An early strategy was subscription payments, where you pay a monthly or yearly fee to maintain access to the game. This is what we expect from services like Netflix, and the game World of Warcraft is well known for this model. But it’s the continual in-game purchases that make the most money. It’s the continual individual purchases that transform video games into at best, an online retailer, and at worst, a casino.
Why? A common argument is the ability for online games to take advantage of human psychological weaknesses. An oft-touted example is loot boxes, digital items in video games that you can spend real world money on to randomly receive a reward that may or may not improve your gameplay experience. This gaming mechanism was outlawed in Belgium as criminal gambling, yet globally is considered to be a $50B market.
Another exploitation of human psychology can be found in Candy Crush, which takes advantage of something called Hedonic Adaptation. Candy Crush is free, but there are in game limitations that prevent you from paying indefinitely for free. This restriction from being able to play the game pushes us to want to play the game more than if there were no restriction.

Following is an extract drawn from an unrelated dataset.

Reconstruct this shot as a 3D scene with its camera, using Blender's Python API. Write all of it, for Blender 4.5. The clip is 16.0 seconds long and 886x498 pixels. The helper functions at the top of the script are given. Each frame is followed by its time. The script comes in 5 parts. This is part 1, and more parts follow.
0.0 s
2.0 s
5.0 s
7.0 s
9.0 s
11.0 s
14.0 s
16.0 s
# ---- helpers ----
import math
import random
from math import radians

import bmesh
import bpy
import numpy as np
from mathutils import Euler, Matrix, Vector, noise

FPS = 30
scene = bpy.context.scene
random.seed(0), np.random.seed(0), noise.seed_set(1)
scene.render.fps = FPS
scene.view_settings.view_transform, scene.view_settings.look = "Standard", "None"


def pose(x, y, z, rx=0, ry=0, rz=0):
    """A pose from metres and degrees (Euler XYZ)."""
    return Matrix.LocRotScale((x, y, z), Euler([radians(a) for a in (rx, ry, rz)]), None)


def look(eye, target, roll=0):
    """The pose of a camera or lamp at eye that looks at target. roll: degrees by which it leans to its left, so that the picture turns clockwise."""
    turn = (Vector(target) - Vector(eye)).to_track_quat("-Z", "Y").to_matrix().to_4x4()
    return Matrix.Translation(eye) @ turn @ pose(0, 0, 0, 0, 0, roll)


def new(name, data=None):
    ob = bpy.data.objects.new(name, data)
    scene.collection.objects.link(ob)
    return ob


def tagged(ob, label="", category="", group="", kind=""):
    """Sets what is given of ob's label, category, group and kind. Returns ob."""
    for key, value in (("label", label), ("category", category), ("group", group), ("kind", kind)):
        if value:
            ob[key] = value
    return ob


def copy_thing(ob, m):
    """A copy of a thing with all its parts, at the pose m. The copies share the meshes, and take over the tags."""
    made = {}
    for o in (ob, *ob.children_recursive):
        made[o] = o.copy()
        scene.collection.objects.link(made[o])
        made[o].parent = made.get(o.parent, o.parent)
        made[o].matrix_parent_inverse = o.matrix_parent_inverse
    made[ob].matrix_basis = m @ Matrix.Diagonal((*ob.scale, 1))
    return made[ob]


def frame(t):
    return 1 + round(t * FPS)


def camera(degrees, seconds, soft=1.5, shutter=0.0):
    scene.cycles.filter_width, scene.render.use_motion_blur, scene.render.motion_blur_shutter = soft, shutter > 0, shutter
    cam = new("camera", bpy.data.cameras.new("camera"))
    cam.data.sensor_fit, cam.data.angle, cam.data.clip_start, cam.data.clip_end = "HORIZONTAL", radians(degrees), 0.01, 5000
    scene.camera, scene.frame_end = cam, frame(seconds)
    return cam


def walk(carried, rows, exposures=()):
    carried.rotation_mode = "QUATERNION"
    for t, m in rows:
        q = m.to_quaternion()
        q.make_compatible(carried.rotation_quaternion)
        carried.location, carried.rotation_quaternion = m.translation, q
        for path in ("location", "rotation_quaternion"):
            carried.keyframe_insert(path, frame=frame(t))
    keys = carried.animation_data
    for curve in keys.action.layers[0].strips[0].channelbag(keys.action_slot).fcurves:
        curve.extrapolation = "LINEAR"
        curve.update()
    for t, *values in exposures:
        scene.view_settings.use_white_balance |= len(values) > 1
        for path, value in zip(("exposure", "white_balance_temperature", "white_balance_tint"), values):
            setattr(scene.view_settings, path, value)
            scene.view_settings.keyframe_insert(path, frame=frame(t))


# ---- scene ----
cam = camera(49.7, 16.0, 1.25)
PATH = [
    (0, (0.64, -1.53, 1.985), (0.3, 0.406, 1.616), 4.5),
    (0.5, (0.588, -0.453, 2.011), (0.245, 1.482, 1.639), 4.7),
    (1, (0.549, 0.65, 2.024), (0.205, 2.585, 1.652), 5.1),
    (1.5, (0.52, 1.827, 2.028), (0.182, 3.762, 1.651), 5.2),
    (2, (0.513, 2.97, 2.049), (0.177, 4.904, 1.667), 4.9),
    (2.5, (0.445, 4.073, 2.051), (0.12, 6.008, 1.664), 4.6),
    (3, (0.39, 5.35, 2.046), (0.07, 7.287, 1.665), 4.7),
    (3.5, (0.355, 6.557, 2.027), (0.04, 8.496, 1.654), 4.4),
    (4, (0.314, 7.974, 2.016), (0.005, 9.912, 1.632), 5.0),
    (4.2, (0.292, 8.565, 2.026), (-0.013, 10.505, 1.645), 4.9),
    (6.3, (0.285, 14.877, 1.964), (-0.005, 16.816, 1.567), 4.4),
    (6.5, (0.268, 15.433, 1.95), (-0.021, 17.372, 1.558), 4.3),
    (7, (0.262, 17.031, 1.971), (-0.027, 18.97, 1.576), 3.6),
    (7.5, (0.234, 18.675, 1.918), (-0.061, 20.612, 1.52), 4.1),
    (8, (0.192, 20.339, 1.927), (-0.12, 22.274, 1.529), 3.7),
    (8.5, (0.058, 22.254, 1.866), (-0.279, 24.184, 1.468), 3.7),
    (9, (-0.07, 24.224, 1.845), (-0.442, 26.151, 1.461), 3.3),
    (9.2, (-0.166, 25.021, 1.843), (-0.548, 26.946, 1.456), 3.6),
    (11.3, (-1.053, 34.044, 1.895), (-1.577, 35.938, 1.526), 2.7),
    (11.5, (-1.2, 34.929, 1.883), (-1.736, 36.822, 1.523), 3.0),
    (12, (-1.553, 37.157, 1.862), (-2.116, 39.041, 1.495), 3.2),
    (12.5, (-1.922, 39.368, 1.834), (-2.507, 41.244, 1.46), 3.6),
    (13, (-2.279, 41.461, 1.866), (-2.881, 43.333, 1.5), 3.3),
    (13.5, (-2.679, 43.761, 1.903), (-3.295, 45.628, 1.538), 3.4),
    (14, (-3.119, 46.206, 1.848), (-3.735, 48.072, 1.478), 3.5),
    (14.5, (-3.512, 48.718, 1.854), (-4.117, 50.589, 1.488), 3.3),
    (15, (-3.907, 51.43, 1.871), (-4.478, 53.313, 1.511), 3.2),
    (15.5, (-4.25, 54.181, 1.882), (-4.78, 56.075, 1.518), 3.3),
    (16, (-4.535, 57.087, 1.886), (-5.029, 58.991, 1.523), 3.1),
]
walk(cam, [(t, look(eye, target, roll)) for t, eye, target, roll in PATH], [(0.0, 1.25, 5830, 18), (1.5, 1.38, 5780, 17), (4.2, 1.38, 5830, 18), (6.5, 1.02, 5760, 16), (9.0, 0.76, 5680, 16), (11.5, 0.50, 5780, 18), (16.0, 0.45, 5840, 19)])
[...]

And it’s here, facing this restriction and enhanced desire, that Candy Crush says “pay us money and we’ll give you what you want.”
Despite monetization strategies like this only resulting in 0.5-6% of a game’s userbase paying, that amount is enough to dwarf the revenues of the previous decade. That’s because, instead of one time payments of $60, the users who spend money on free games can pay multiple orders of magnitudes more, with one Candy Crush user spending $2600 in one day.

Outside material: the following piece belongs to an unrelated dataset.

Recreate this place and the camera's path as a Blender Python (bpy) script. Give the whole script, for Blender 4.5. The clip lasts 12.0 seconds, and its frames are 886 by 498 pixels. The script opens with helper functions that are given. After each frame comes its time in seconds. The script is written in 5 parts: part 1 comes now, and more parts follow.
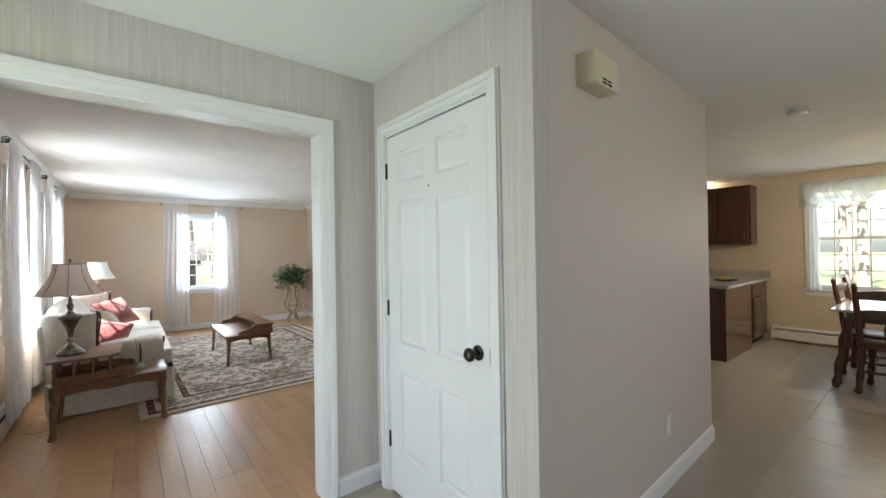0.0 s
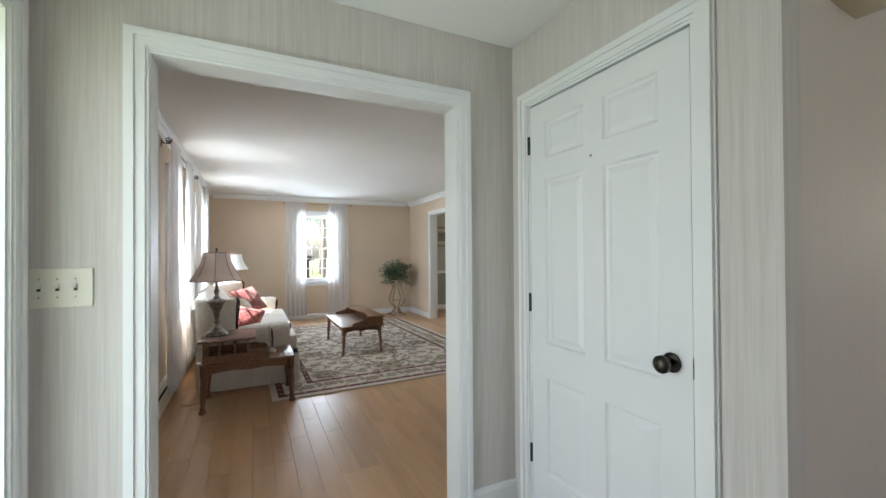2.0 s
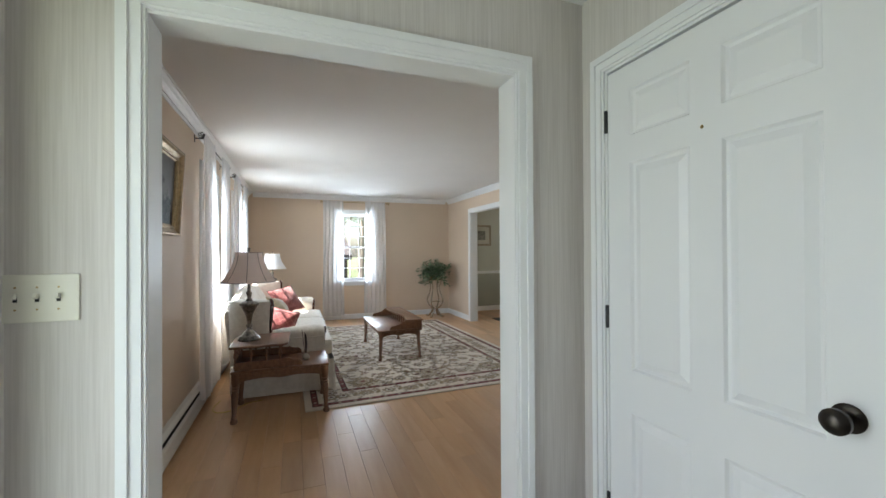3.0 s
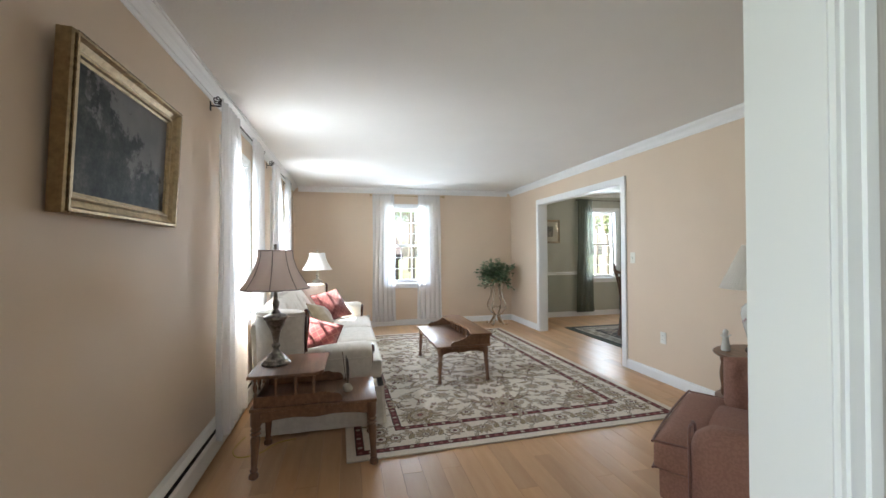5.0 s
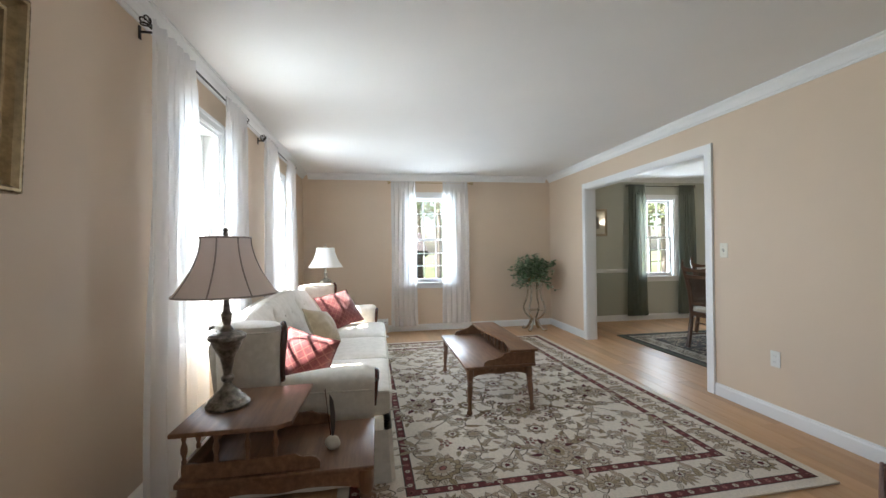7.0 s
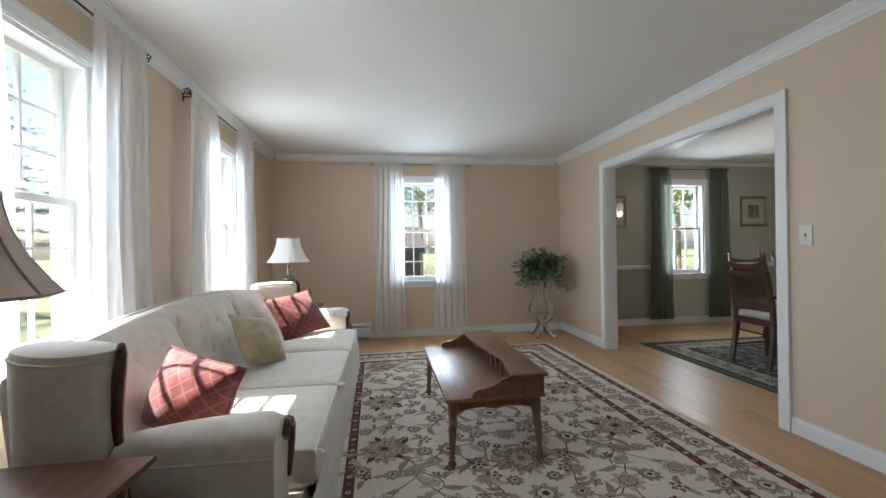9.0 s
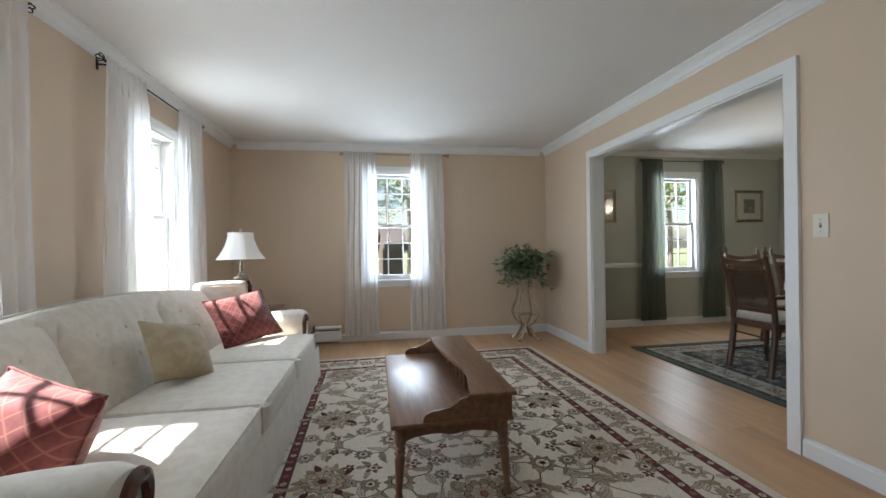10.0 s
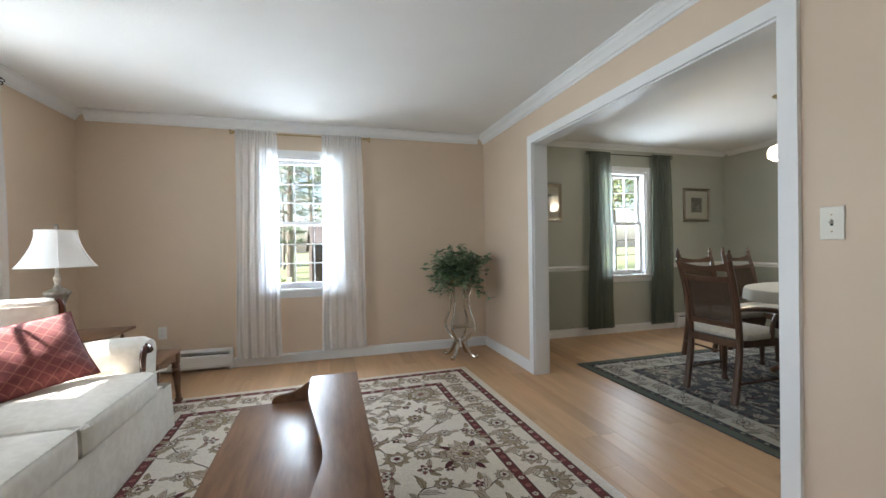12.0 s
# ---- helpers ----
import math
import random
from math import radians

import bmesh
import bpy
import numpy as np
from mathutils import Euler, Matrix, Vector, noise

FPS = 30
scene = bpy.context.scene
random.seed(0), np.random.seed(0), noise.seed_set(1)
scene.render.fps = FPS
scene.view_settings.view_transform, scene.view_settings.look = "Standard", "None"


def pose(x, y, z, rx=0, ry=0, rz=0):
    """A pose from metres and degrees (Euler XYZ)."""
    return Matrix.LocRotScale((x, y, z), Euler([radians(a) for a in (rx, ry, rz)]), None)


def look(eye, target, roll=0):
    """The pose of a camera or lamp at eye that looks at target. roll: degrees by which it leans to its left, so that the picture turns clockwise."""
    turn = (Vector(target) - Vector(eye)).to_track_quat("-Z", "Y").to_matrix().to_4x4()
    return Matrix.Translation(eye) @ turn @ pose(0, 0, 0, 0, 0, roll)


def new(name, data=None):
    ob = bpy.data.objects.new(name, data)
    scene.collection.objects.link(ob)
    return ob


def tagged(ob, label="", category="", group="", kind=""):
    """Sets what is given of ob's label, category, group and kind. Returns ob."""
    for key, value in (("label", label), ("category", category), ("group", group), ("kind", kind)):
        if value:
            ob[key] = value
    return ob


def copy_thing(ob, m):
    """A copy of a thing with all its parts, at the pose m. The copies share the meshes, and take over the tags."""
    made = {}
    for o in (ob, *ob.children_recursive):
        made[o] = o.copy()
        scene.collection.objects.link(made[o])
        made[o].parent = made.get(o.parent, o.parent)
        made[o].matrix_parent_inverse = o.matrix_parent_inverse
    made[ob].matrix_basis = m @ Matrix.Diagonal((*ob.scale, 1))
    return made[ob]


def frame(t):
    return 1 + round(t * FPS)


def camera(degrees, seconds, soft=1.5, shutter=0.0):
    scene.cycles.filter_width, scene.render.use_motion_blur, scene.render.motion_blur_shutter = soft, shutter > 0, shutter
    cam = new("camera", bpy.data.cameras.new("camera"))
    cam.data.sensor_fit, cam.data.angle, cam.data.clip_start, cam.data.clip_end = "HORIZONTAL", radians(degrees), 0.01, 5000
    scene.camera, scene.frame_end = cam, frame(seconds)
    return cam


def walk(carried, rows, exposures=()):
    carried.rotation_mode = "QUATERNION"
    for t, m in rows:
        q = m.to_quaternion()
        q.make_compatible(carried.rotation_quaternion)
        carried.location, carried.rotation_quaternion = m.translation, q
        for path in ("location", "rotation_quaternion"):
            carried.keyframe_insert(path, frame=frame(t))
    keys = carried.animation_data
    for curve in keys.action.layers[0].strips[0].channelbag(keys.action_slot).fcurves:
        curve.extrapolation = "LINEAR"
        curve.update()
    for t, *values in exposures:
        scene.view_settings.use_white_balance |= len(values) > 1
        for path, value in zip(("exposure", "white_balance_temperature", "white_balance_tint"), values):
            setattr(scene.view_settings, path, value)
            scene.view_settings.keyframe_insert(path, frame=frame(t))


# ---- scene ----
cam = camera(96.5, 12.0)
PATH = [
    (0, (0.794, 0.961, 1.362), (2.041, 2.525, 1.374), -0.9),
    (0.5, (0.777, 1.001, 1.353), (1.931, 2.635, 1.369), -0.7),
    (1, (0.75, 1.082, 1.338), (1.807, 2.78, 1.356), -0.6),
    (1.5, (0.721, 1.21, 1.317), (1.683, 2.964, 1.331), -0.5),
    (2, (0.709, 1.342, 1.296), (1.579, 3.143, 1.313), -0.4),
    (2.5, (0.737, 1.493, 1.299), (1.522, 3.333, 1.315), -0.4),
    (3, (0.787, 1.677, 1.309), (1.488, 3.55, 1.321), -0.3),
    (5, (0.882, 2.607, 1.292), (1.347, 4.552, 1.304), -0.5),
    (5.5, (0.917, 2.822, 1.29), (1.346, 4.775, 1.296), -0.6),
    (6, (0.930, 3.070, 1.285), (1.322, 5.032, 1.284), -0.55),
    (6.5, (0.980, 3.275, 1.265), (1.341, 5.242, 1.264), -0.6),
    (7, (1.068, 3.470, 1.243), (1.398, 5.443, 1.246), -0.8),
    (9, (1.391, 4.286, 1.158), (1.69, 6.264, 1.157), -0.9),
    (9.5, (1.536, 4.459, 1.138), (1.838, 6.436, 1.136), -1.0),
    (10, (1.654, 4.627, 1.124), (1.985, 6.6, 1.117), -0.9),
    (10.5, (1.774, 4.807, 1.112), (2.149, 6.772, 1.105), -1.0),
    (11, (1.892, 4.961, 1.118), (2.326, 6.913, 1.108), -0.9),
    (11.5, (2.01, 5.133, 1.133), (2.509, 7.069, 1.118), -0.9),
    (12, (2.122, 5.301, 1.144), (2.68, 7.222, 1.13), -0.9),
]
walk(cam, [(t, look(eye, target, roll)) for t, eye, target, roll in PATH],
     exposures=[(0, 3.22), (2, 3.02), (3, 2.90), (5, 3.22), (7, 2.95), (9, 2.47), (10.5, 2.47), (12, 2.85)])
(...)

The internet had been around for decades. PayPal had been facilitating online payments since 1998. But the sheer rate of adoption of this long-standing technology means that 2010s’ video game market growth was driven not by technological innovation, but rather technological adoption. This adoption enabled free-to-play games to come into existence and dominate to the point that, just like how Nintendo swept 8 of the top 10 best selling games of the 2000s, free-to-play games swept 8 of the top 10 grossing games of the 2010s.
The Rise of The Engine (2020-)
20 years ago, less than 0.5% of the US workforce were programmers. Now, almost 3% are. Over that same time period, games grew from hundreds of Megabytes in size to almost three orders of magnitude larger. Behind the scenes of the game industry, much more is required of games than ever before and yet only 0.16% of all programmers are game developers.
Herein lies opportunity. A sizable increase of game complexity and requirements combined with a large number of potential game developers that are yet untapped begs for a solution that makes game development more accessible. And that solution the market begged for?
The game engine.
The Dark Horse of Game Monetization
What is a game engine? To put it succinctly, an engine is a set of building blocks one can use to make a video game. Imagine you wanted to build a new home. Would you rather chop all of the wood, build your own appliances, and make your own furniture, or go to Home Depot and Ikea for all of the building blocks and focus on the design? Game engines are the Home Depot/Ikea of video games.
Game engines have been around for decades. One of the biggest and the oldest, the Unreal Engine, was first showcased in 1998. However, they didn’t always hold the same importance as they do now. For a while it was manageable to build your own games from scratch. With a dog house, you could afford to cut your own wood and build everything on your own. With the high rise luxury condos that many have come to expect of many modern games? You need an engine.
This now adds a new contender to the game revenue pie. While a game developer might make 11.6% of sales and a game publisher might make 45% of sales during the 2000s, using a game engine like the Unreal Engine will take a 5% slice before either of those two can get their cut.
But why settle for a slice when you can have the whole pie?
Nintendo, back in the early 2000s, was able to eat almost 70% of the pie of games they made because they were the developers/publisher of the games and owned the consoles. However, they lacked a significant retail store presence, preventing 100% revenue capture.
Epic Games, the creator of the Unreal Engine, has no such issues. With their digital game store they capture the revenue share of their own games that Nintendo missed. But on top of that, because they own both the store and the engine, they are able to capture almost twice the revenue slice from the games of other developers (who use their stores and engine) than Nintendo did with games built for their consoles.
This domination of game production helps explain why Epic Games made hundreds of millions of dollars in 2020 while their closest competitor in the engine space, Unity, lost hundreds of millions of dollars. However, I would still claim that despite all of this, they remain the present and not the future.
Epic Games dominates the market as it currently stands, but they aren’t doing enough to expand the market.
The Future of Engines
Through one lens Roblox and Epic Games are nearly identical. They both provide a game engine for themselves and others to develop games with and they both provide a platform to buy and sell games. But their crucial difference lies in branding.
Epic Games’ Unreal Engine is known as a game engine. Roblox is known as a game. This subtle difference means that Roblox attracts the video game playing audience as opposed to just the video game developer audience. Then, they present to the 150 million people playing Roblox the possibility of making games and money from those games using Roblox’s engine. The result? 7 million developers making over $200M. 4.7% of Roblox players have become game developers compared to the 0.16% of programmers who have become game developers.
The unassuming art style shown in the intro works in Roblox’s favor for this purpose. For people who’ve never considered making a game before, what feels more approachable, making a game that looks like the image on the left (Roblox) or the image on the right (Unreal Engine)?
Technology drives the market only when technology enables more money to be made. Timing, adoption, and branding sold more in the past two decades than the latest tech. Roblox will not define the future because it’s technology is future defining. It will be the future of game engines, of games, because by branding itself as a game first and maintaining an approachable aesthetic, Roblox is expanding the market of game developers the same way Nintendo expanded the market of game players.